Ser fuerte no siempre es resistir; a veces es saber cuándo rendirse


Durante mucho tiempo, la fuerza se ha medido en términos de resistencia. Aguantar. Permanecer de pie. No ceder. Sostener el peso, por grande que sea, y demostrar que se puede. En la cultura del esfuerzo constante, rendirse ha sido interpretado como sinónimo de fracaso. Y sin embargo, esa idea incompleta nos ha llevado a confundir resistencia con fortaleza, y rendición con debilidad.

La verdad es que la resistencia no siempre es virtud. Hay veces en que resistir significa prolongar lo inevitable, aferrarse a lo que duele, sostener un sistema que ya colapsó. Permanecer por inercia no es lo mismo que permanecer por convicción. Y muchas batallas se pierden no por falta de energía, sino por gastar esa energía en causas que ya no nos sirven.
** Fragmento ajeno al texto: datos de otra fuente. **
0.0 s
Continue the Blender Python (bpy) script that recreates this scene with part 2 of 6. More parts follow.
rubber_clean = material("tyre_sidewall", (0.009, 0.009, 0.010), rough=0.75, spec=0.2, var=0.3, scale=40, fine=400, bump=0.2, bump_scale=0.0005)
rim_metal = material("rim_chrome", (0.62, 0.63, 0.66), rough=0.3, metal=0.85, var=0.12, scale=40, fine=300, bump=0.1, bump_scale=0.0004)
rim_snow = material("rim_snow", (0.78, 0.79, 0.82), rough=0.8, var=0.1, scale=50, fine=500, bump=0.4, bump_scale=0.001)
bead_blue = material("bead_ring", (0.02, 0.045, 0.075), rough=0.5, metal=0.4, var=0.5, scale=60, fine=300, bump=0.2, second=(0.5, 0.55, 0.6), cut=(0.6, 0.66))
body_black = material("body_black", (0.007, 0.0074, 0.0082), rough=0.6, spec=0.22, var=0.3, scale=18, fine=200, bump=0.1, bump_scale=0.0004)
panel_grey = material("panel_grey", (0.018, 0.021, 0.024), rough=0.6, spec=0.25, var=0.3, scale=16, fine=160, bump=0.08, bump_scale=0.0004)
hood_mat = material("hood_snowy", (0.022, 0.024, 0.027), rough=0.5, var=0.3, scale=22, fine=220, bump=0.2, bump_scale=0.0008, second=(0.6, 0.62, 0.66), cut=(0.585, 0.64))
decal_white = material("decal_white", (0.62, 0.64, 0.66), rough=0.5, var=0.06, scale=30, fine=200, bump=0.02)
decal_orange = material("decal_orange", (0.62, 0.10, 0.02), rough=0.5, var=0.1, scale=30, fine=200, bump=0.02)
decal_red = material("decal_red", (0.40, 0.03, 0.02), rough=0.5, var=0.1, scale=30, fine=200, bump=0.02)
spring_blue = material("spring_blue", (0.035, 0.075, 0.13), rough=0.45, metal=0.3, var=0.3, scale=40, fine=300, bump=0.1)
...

La fortaleza auténtica no se mide solo por cuánto se soporta, sino por la lucidez de reconocer cuándo ya no hay nada que ganar en seguir. Saber rendirse exige un tipo de coraje distinto: el que reconoce los límites, el que se atreve a soltar, el que deja de confundir resistencia con identidad.

Rendirse no siempre implica renunciar a uno mismo; a veces es precisamente un acto de fidelidad hacia uno mismo. Es decir: no voy a seguir luchando en un terreno que me destruye, no voy a mantenerme en una relación que consume, no voy a sostener un ideal que ya no me representa. No porque no pueda, sino porque no quiero seguir pagando un precio que ya no tiene sentido.

Sin embargo, esta clase de rendición es incómoda de aceptar. Nos enfrentamos a la presión social que glorifica el aguante: la narrativa del héroe que nunca se rinde, del trabajador incansable, del amante incondicional, del luchador eterno. En ese relato, detenerse es sinónimo de perder. Y lo que no se dice es que muchas veces, al no detenernos, nos perdemos a nosotros mismos.

Hay rendiciones que salvan vidas. Renunciar a un trabajo que nos enferma, a una pelea que desgasta, a una imagen perfecta que nos asfixia. Rendirse no es siempre dar la espalda a la vida; a veces es girarse hacia ella, aceptar que el camino que habíamos trazado ya no es viable y que seguirlo solo nos llevará más lejos de lo que necesitamos.

Pero para hacerlo, hay que romper con un condicionamiento profundo: el de creer que nuestra valía está atada a cuánto podemos resistir. Ese mito nos hace permanecer en vínculos tóxicos, en entornos abusivos, en expectativas imposibles. Nos enseña que “ceder” es fracasar, cuando en realidad, muchas veces, ceder es la única forma de liberarse.

La resistencia, por sí sola, puede convertirse en una cárcel. Sostener algo que nos rompe, con la esperanza de que un día dejará de rompernos, es una apuesta que pocas veces se gana. Y es en ese punto donde la rendición deja de ser una derrota y se convierte en un acto de honestidad: reconocer que no toda batalla está destinada a ser ganada, y que algunas ni siquiera valía la pena librarlas.

La rendición voluntaria no es abandono, es decisión. No es huida, es redirección. No es un “no puedo más”, sino un “no quiero así”. Cambia la narrativa: no se trata de agotar cada gota de energía antes de detenerse, sino de usar la energía en lo que sí construye, en lo que sí alimenta, en lo que sí abre posibilidades.

Aceptar esto implica también una mirada crítica hacia el ideal de la “fuerza inquebrantable”. Porque no somos inquebrantables. Somos finitos. Nuestros recursos físicos, emocionales y mentales tienen un límite, y aprender a leerlo no nos hace débiles, nos hace responsables. La fuerza no está en aguantar hasta romperse, sino en evitar llegar a ese punto.

Por eso, rendirse a tiempo puede ser el acto más fuerte de todos. No es solo un gesto de autocuidado; es también una apuesta por la vida futura. Es reconocer que, para empezar algo nuevo, a veces hay que cerrar algo viejo. Que para abrir las manos a otra oportunidad, primero hay que soltarlas de lo que ya no funciona.

Ser fuerte no siempre es resistir. A veces es tener la claridad y el valor de decir “hasta aquí”. Es entender que no todas las luchas merecen ser libradas eternamente y que la dignidad no se pierde al rendirse; al contrario, muchas veces se recupera.

Rendirse, en su versión más sana, no es la ausencia de lucha, sino la elección consciente de luchar en otro frente. Es renunciar a perderse en batallas inútiles para poder encontrarse en otras que sí merecen el esfuerzo.